Mothers Day began with a simple domestic gesture that caught on. People were encouraged to give a present to their mothers to acknowledge their love and their service to their family. As is the case with similar celebrations it could easily be corrupted by commercial interests that focused on selling gifts and often offered a saccharine view of motherhood.

It was a day when people could feel sentimental about their mothers without asking themselves whether what they expected of them was reasonable and how they themselves might share some of their mother’s burdens. The Mother’s Day present could become a cheap discharge of a heavy debt.

The last years of Covid pushes us to think more seriously about our relationships, including the part of mothers in families. The media have been full of images of mothers left to cope with difficult situations both for themselves and for their families. We have seen the long lines of women and children seeking safety outside of Ukraine. These mothers must feed and raise their children while dealing with their own anxieties and grief for their land, for the men whom they have left behind and for their future.

We have also seen the images of mothers surveying their flooded homes in Queensland and New South Wales, facing the task of again making a home for their family. During the time of coronavirus, too, many of the health workers were mothers who had to cope with the loss of paid work and the threat of homelessness in addition to the other trials in an already precarious life.

For many mothers, the burden of unfair workload can easily become too much to cope with

In all these situations, however, the dominant images have not been of hopelessness but of great resilience, of people finding the necessary inner resources in times of anxiety and threat. They look to the future and not to the past.

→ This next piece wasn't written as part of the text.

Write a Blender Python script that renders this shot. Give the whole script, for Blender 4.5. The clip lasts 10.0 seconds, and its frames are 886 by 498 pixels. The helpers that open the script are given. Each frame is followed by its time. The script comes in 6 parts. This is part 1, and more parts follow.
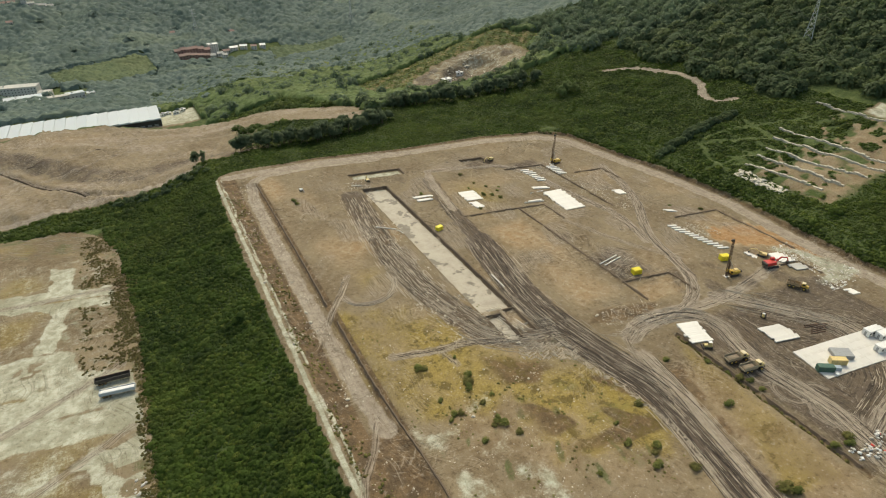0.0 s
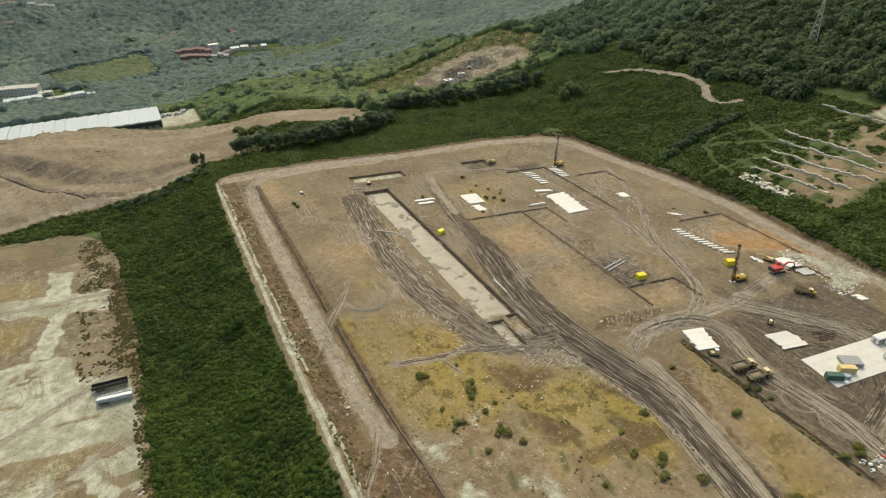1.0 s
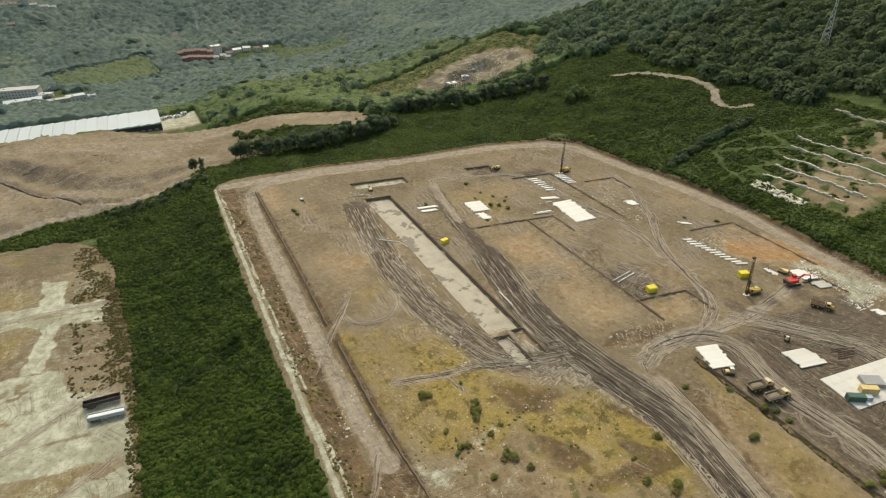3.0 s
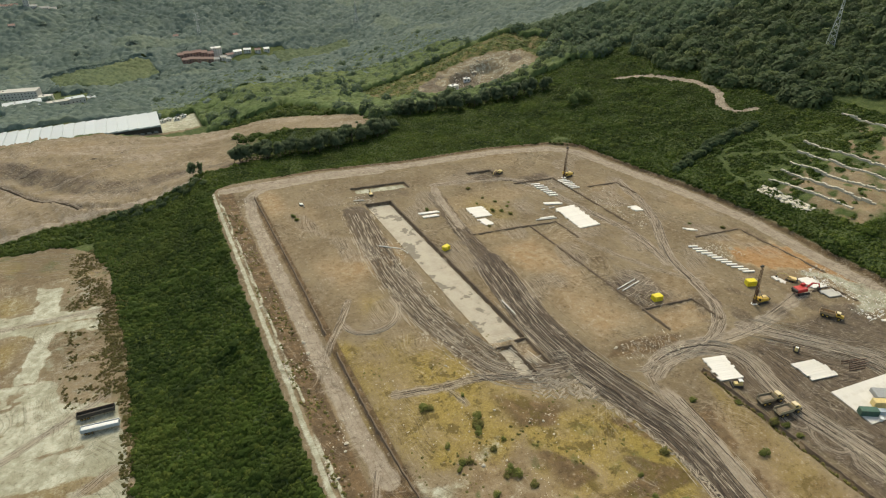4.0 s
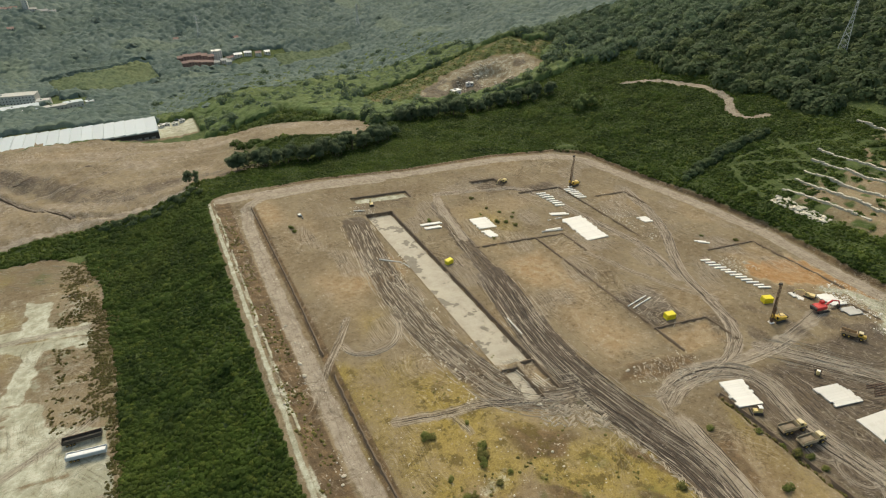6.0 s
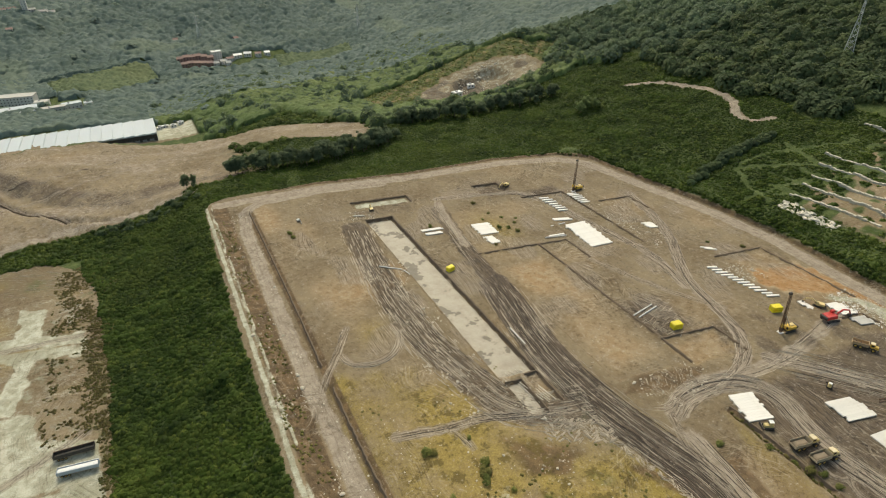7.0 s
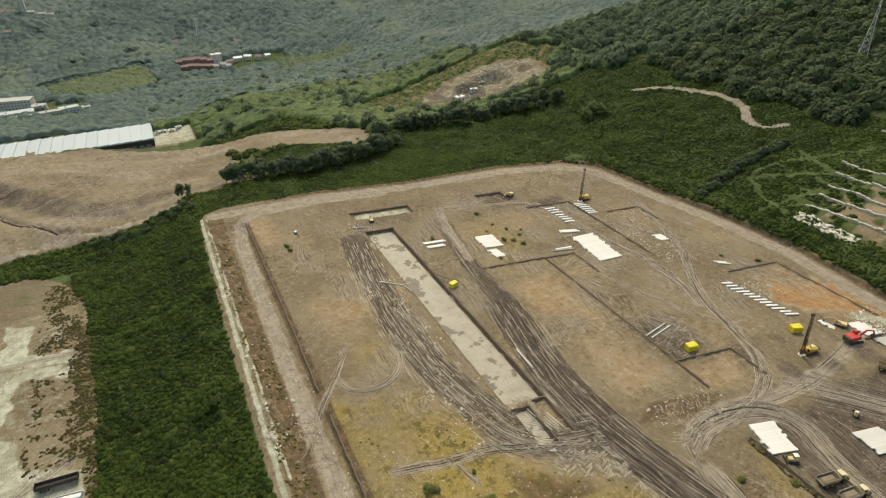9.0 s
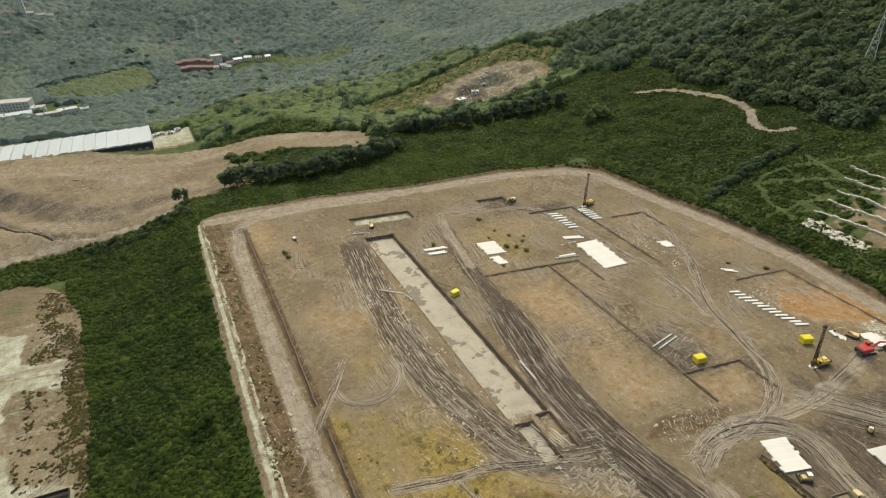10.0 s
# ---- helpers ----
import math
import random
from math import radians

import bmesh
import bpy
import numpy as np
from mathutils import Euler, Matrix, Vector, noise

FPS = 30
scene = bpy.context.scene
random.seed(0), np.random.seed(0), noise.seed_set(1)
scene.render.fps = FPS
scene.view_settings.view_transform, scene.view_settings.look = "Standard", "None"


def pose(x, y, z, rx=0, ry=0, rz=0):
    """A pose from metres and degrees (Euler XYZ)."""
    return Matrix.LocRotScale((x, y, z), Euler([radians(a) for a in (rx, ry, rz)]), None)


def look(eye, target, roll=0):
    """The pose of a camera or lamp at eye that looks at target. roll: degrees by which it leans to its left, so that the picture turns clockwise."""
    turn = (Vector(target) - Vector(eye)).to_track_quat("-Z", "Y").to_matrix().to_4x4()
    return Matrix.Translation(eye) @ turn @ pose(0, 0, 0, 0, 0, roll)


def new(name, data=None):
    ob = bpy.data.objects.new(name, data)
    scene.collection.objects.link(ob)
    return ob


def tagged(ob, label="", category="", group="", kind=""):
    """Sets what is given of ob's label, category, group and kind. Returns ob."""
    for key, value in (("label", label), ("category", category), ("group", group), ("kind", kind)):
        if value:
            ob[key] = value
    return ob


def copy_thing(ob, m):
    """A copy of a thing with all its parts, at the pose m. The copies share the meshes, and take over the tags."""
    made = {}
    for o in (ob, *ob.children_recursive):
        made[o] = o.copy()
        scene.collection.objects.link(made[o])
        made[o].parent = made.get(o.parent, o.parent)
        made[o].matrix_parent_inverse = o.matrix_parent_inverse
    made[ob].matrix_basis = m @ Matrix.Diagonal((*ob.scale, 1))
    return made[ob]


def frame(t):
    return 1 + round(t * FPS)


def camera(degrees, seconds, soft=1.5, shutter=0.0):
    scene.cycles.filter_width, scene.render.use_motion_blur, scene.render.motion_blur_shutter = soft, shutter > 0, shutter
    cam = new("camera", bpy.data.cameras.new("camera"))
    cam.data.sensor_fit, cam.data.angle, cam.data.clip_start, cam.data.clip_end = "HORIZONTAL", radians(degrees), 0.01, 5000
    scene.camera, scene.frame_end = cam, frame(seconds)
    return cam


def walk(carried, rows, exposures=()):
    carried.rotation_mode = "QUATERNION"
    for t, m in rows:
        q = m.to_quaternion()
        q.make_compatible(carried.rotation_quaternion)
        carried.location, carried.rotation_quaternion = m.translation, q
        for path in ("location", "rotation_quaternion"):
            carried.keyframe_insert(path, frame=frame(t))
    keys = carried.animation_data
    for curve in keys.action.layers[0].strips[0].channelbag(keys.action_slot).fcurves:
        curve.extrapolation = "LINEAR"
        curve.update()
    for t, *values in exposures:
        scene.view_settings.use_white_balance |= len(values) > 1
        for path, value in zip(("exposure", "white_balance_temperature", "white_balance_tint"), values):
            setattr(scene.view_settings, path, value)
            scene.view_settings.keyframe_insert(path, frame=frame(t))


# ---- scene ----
cam = camera(76.0, 10.0, soft=1.1)
PATH = [
    (0, (-5.045, -8.765, 155.390), (-3.774, -6.346, 153.726), -0.5),
    (0.5, (-4.278, -6.904, 155.366), (-3.011, -4.483, 153.701), -0.5),
    (1, (-3.453, -4.942, 155.341), (-2.187, -2.518, 153.677), -0.5),
    (1.5, (-2.509, -2.826, 155.301), (-1.246, -0.400, 153.638), -0.5),
    (2, (-1.496, -0.622, 155.272), (-0.237, 1.805, 153.610), -0.5),
    (2.5, (-0.411, 1.686, 155.237), (0.845, 4.115, 153.574), -0.5),
    (4, (3.278, 9.392, 155.059), (4.528, 11.829, 153.403), -0.5),
    (4.5, (4.576, 12.085, 155.024), (5.824, 14.523, 153.371), -0.5),
    (5, (5.922, 14.851, 154.998), (7.166, 17.293, 153.346), -0.6),
    (5.5, (7.291, 17.752, 154.979), (8.534, 20.197, 153.328), -0.6),
    (7, (11.350, 26.760, 154.957), (12.589, 29.206, 153.307), -0.6),
    (7.5, (12.752, 29.779, 154.920), (13.987, 32.227, 153.272), -0.6),
    (8, (14.211, 32.811, 154.874), (15.446, 35.262, 153.227), -0.7),
    (8.5, (15.688, 35.829, 154.830), (16.920, 38.282, 153.184), -0.7),
    (9, (17.106, 38.866, 154.795), (18.336, 41.318, 153.150), -0.7),
    (9.5, (18.523, 41.938, 154.776), (19.752, 44.392, 153.131), -0.7),
    (10, (19.920, 45.002, 154.766), (21.147, 47.458, 153.122), -0.7),
]
walk(cam, [(t, look(eye, target, roll)) for t, eye, target, roll in PATH], exposures=[(0.0, 0.21, 7600, 1), (10.0, 0.21, 7600, 1)])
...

The images of heroic mothers, like the images of women in responsible positions in employment and in public life, are a gift to our society. For those of us who are not mothers, however, they can prove sentimental and self-serving. They can distract us from the unacceptability of the burden we ask mothers to carry and offer us an excuse us or not asking what kind of society we want to build and what sacrifices that will ask of us.

Mothers Day reminds us of the importance for any society of mothering – of giving priority and time to raising children and making a home in which all are valued and all are listened to compassionately. In modern societies in which mothers are also engaged in demanding work the gifts and the time involved in these forms of nurturing cannot be left to women who have borne children but must be encouraged and developed in men, women and children.

Mothering also crosses generations. Grandmothers are an integral part of the life of most families. They are honoured not simply because of their past role as mothers but for the way in which they continue to nurture people in the present.

If mothering is necessary in society, too, we must look at how we support mothers. Many women in the most important work for society such as working in nursing homes are kept in precarious and poorly remunerated work. Our society can be better than that in its treatment of all women including mothers.